KENYA--Minister outlaws caning in schools
Nation News Limited, David Aduda, April 11, 2001

Corporal punishment has been outlawed immediately in schools.

In a gazette notice dated March 13, Education Minister Kalonzo Musyoka has scrapped sections of the law that permitted corporal punishment.

He has also formalised the redesignation of the provincial education officers as provincial directors of education.

Their posts are equivalent to headquarters' senior deputy directors of education.

Although Government officials, including a former Head of Civil Service, Dr Richard Leakey, issued instructions outlawing corporal punishment, these did not have legal backing.

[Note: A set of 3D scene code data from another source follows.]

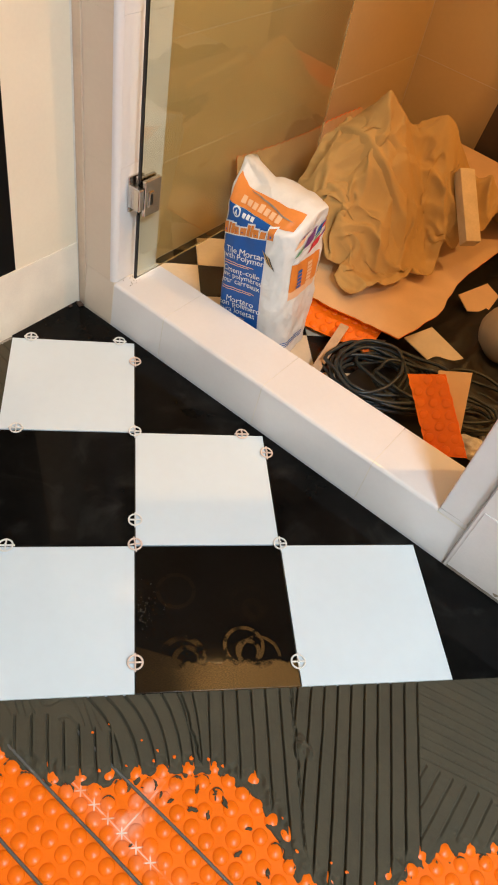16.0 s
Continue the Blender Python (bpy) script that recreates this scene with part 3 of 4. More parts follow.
# mortar crumbs and smears on the studs near the edge
random.seed(4)
crumbs = bmesh.new()
spots = [(0.40, -0.19, 0.011), (0.365, -0.175, 0.008), (0.455, -0.185, 0.012), (0.47, -0.26, 0.009), (0.50, -0.31, 0.013), (0.515, -0.29, 0.010), (0.30, -0.235, 0.006), (0.35, -0.165, 0.007),
         (0.44, -0.17, 0.010), (0.49, -0.225, 0.008), (-0.07, 0.22, 0.009), (-0.06, 0.27, 0.008), (0.41, -0.16, 0.009), (0.425, -0.20, 0.010)]
for k in range(110):
    i0 = random.choice(range(4, 28))
    (a0, b0), (a1, b1) = EDGE[i0], EDGE[i0 + 1]
    t = random.random()
    off = random.uniform(-0.002, 0.016)
    dx, dy = a1 - a0, b1 - b0
    ln = math.hypot(dx, dy)
    spots.append((a0 + dx * t - dy / ln * -off * -1, b0 + dy * t + dx / ln * -off, random.uniform(0.0012, 0.0050)))
for a, b, r in spots:
    r *= 0.72
    bm = bmesh.new()
    bmesh.ops.create_icosphere(bm, subdivisions=3 if r > 0.006 else 2, radius=r)
    x, y = tile_xy(a, b)
    ang = random.uniform(0, 3)
    for v in bm.verts:
        k = max(0.25, 1 + 0.9 * nz(v.co.x * 170 + a * 50, v.co.y * 170, b * 30) + 0.5 * nz(v.co.x * 420, v.co.y * 420 + a * 70, b * 9))
        px, py = v.co.x * k * 0.95, v.co.y * k * 0.5
        v.co = Vector((x + px * math.cos(ang) - py * math.sin(ang), y + px * math.sin(ang) + py * math.cos(ang), SHEET + 0.0040 + v.co.z * 0.25))
    crumbs = join(crumbs, bm)
# crescents of mortar caught against the studs
for i in range(-24, 40):
    for j in range(-20, 28):
        x, y = SX + STUD * i, SY + STUD * j
        a, b = (x + y) / S2, (y - x) / S2
        sd = edge_distance(np.array([a]), np.array([b]))[0]
        if not (-0.034 < sd < 0.004) or a < -0.13 or not outside_vent(x, y, 0.02) or random.random() > (0.75 if sd > -0.016 else 0.38):
            continue
        face, half, fat = random.uniform(0.6, 2.4) + (0.8 if a > 0.45 else 0), random.uniform(0.5, 1.35), random.uniform(0.0012, 0.0030)
        bm = bmesh.new()
        n, rings = 14, []
        for q in range(n + 1):
            u = 2 * q / n - 1
            th = face + half * u
            w = max(0.0002, fat * (1 - u * u) * (0.75 + 0.7 * nz(q * 0.7, i * 3.1, j * 1.7)))
            rings.append([bm.verts.new((x + (0.0112 + dr * w) * math.cos(th), y + (0.0112 + dr * w) * math.sin(th), SHEET + dz)) for dr, dz in ((-1.2, 0.0034), (-0.6, 0.0046), (0.8, 0.0042), (1.6, 0.0005))])
        for r0, r1 in zip(rings, rings[1:]):
            for q in range(3):
                bm.faces.new((r0[q], r1[q], r1[q + 1], r0[q + 1]))
        crumbs = join(crumbs, bm)
solid("mortar_crumbs", crumbs, M["mortar"], "dark grey crumbs and smears of mortar on orange studs", "mortar", "stuff", True)

# small orange lumps set on the mortar in place of stud tops poking through
flecks = bmesh.new()
for a, b, r in ((0.235, -0.060, 0.0030), (0.262, -0.048, 0.0020), (0.318, -0.078, 0.0022), (0.345, -0.096, 0.0028), (0.372, -0.108, 0.0036), (0.402, -0.112, 0.0040), (0.338, -0.112, 0.0032), (0.292, -0.118, 0.0024),
                (0.248, -0.122, 0.0030), (0.432, -0.116, 0.0034), (0.455, -0.128, 0.0030), (0.565, -0.265, 0.0030), (0.548, -0.215, 0.0026), (0.642, -0.300, 0.0034), (0.620, -0.286, 0.0024), (0.012, -0.030, 0.0026)):
    bm = bmesh.new()
    bmesh.ops.create_icosphere(bm, subdivisions=2, radius=r)
    x, y = tile_xy(a, b)
    for v in bm.verts:
        k = 1 + 0.7 * nz(v.co.x * 300 + a * 90, v.co.y * 300, b * 40)
        v.co = Vector((x + v.co.x * k, y + v.co.y * k * 0.8, -0.0040 + v.co.z * 0.35))
    flecks = join(flecks, bm)
solid("stud_tips", flecks, M["membrane"], "small orange lumps added as stud tops poking through the mortar", "flecks", "stuff", True)

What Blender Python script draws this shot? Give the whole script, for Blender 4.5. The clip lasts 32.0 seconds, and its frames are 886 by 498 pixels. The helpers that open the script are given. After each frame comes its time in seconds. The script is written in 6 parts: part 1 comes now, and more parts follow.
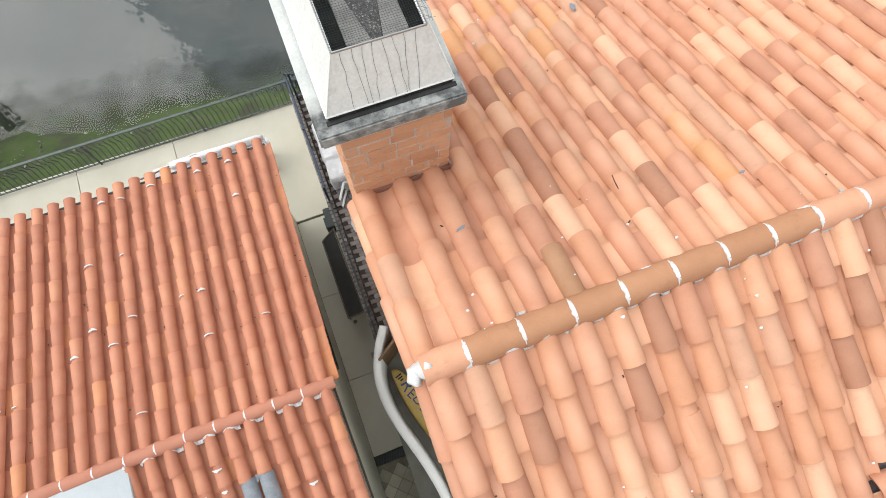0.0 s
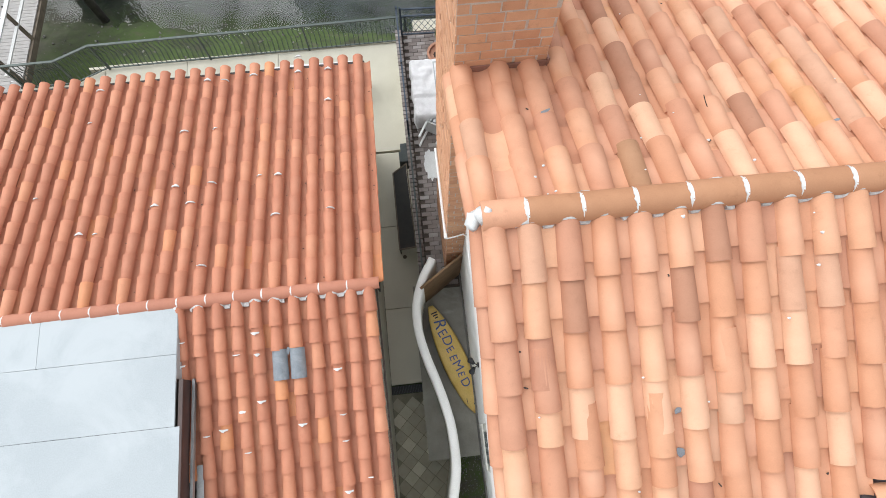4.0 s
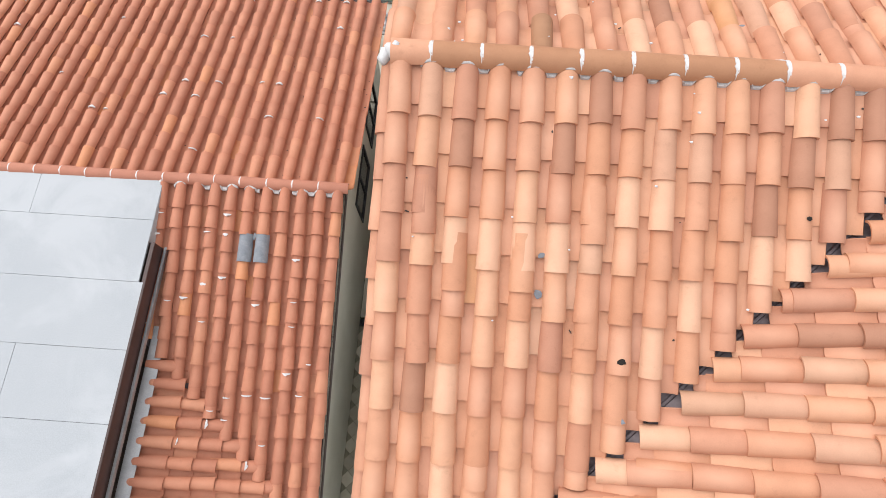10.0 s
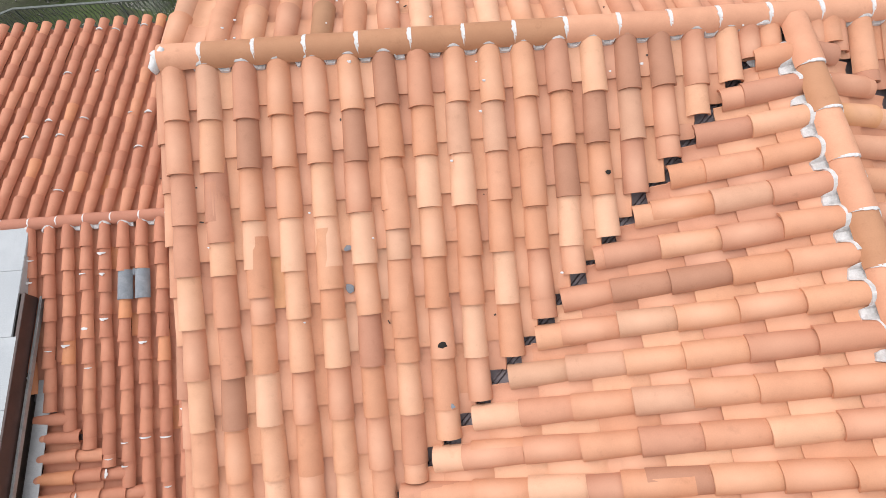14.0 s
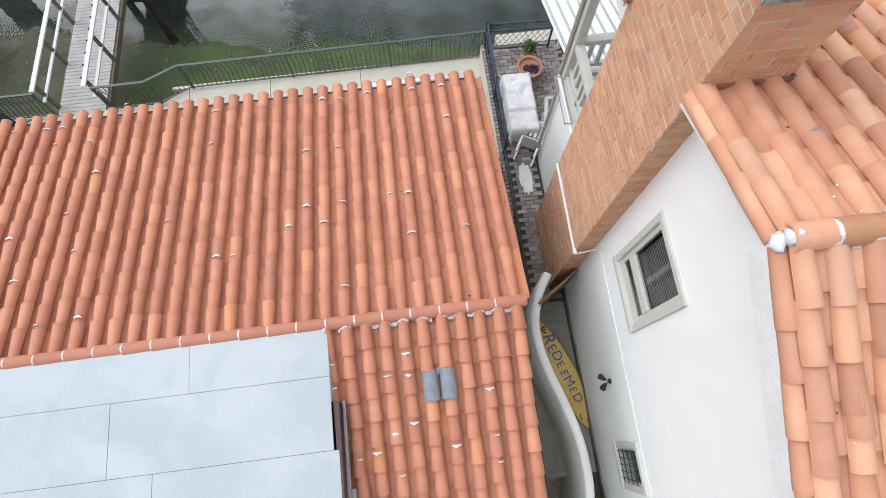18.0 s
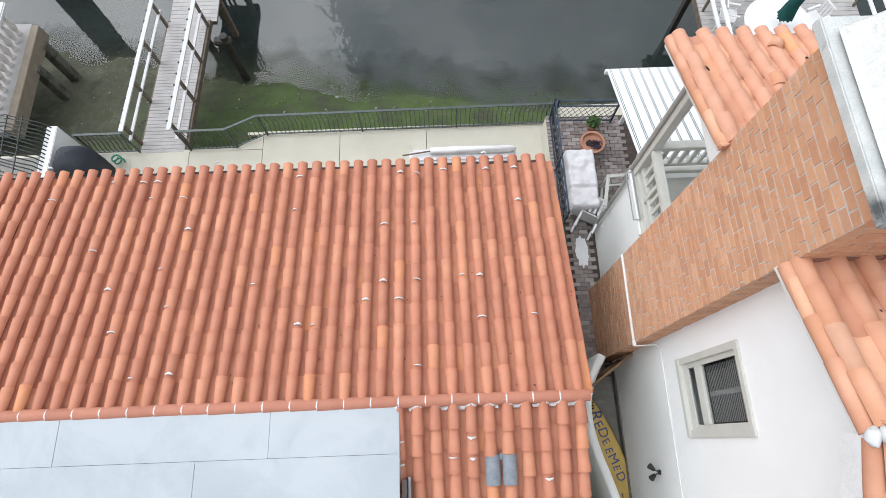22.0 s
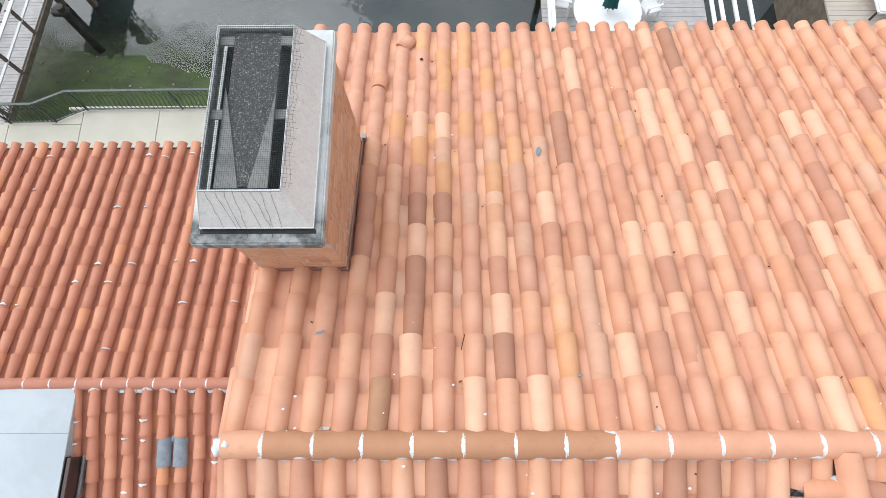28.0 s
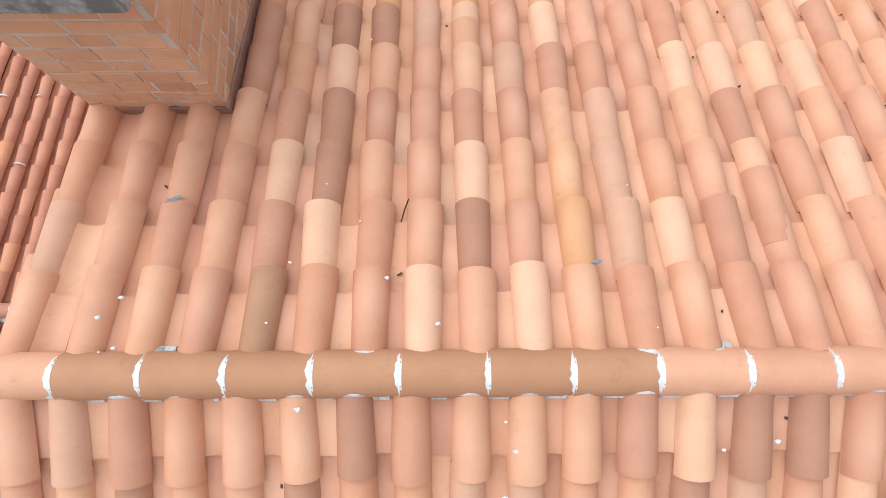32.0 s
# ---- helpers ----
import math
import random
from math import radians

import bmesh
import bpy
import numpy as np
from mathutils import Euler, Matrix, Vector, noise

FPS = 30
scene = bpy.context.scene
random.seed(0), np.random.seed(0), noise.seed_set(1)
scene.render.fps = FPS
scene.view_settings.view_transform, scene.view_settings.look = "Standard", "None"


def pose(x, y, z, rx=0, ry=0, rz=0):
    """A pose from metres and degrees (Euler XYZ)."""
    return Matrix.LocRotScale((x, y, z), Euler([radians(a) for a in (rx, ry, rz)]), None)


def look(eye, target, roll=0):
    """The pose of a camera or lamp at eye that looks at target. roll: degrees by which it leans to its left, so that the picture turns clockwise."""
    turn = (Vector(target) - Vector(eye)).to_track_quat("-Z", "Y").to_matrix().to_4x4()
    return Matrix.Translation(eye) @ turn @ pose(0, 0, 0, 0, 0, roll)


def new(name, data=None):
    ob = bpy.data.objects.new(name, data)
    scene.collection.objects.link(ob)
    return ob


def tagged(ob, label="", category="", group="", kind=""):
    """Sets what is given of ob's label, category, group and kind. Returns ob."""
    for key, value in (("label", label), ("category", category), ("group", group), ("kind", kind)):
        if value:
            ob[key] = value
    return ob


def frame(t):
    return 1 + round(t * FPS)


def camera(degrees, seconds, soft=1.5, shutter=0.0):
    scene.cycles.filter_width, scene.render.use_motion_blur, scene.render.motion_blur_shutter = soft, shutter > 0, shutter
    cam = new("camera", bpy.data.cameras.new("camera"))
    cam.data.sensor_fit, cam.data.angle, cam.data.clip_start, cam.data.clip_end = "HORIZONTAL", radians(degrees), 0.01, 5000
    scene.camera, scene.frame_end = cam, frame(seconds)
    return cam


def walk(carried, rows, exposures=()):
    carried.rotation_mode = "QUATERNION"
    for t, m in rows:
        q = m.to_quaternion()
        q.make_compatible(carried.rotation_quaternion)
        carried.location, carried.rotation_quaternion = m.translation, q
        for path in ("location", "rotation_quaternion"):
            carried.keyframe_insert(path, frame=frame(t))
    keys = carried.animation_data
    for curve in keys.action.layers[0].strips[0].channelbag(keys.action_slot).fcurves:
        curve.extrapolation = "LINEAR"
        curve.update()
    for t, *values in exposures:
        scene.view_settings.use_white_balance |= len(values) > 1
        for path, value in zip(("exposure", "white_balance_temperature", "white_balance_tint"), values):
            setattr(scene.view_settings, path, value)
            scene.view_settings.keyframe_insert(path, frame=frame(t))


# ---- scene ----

Under the Education Act, a section on regulations and school discipline provided for corporal punishment and stipulated how it was to be effected.

Paragraph 11 read: "Corporal punishment may be inflicted only in cases of continued or grave neglect of work, lying, bullying, gross insubordination, indecency, truancy or the like."

Sections 12,13 and 14 spelt out the mode of meting out the punishment and designated the headteacher or his/her appointee as the ones to inflict it.

All these four paragraphs have now been deleted.

In the new amendment, Mr Musyoka explains that the words "other than corporal punishment" must be inserted after every mention of the word "punishment" in the Act. That is intended to clarify any doubt about the nature of punishment to meted out on delinquent students.

However, the notice does not spell out penalties that teachers found meting out corporal punishment will face.

Kenya has been widely criticised as one of the few countries in the world that legally allow corporal punishment.

At the world conference on education for all in Dakar last year, Kenya was cited as having institutionalised violence and promoted child abuse by including corporal punishment in its statutes.

But the debate on corporal punishment has continued since 1996, when the then Education Director, Mr Elias Njoka, warned teachers against implementing it.

Despite the fact that corporal punishment is offensive and violent, a section of teachers argue that there are cases where caning is the ultimate solution to indiscipline.

To effect the gazette notice, the ministry will have to issue a circular to schools and other learning institutions indicating the change in the Education Act.